DO THIS –
Repeat the lines below exactly as they appear, but leave out the images.

DATASET EXCERPT –
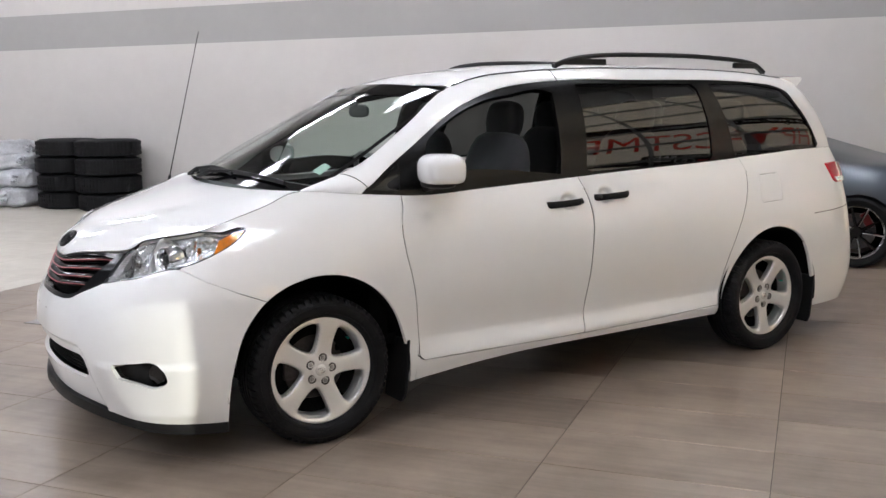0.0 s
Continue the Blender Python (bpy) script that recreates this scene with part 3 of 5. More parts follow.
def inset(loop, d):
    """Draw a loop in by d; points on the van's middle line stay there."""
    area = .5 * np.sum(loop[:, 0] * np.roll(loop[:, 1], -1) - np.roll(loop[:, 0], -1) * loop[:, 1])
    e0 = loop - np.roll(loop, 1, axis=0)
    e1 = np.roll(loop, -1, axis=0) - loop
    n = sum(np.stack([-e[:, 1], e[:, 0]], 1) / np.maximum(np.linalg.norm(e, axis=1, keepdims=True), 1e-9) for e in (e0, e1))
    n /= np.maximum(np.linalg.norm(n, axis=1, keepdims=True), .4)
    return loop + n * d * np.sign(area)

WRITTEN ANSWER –
0.0 s
Continue the Blender Python (bpy) script that recreates this scene with part 3 of 5. More parts follow.
def inset(loop, d):
    """Draw a loop in by d; points on the van's middle line stay there."""
    area = .5 * np.sum(loop[:, 0] * np.roll(loop[:, 1], -1) - np.roll(loop[:, 0], -1) * loop[:, 1])
    e0 = loop - np.roll(loop, 1, axis=0)
    e1 = np.roll(loop, -1, axis=0) - loop
    n = sum(np.stack([-e[:, 1], e[:, 0]], 1) / np.maximum(np.linalg.norm(e, axis=1, keepdims=True), 1e-9) for e in (e0, e1))
    n /= np.maximum(np.linalg.norm(n, axis=1, keepdims=True), .4)
    return loop + n * d * np.sign(area)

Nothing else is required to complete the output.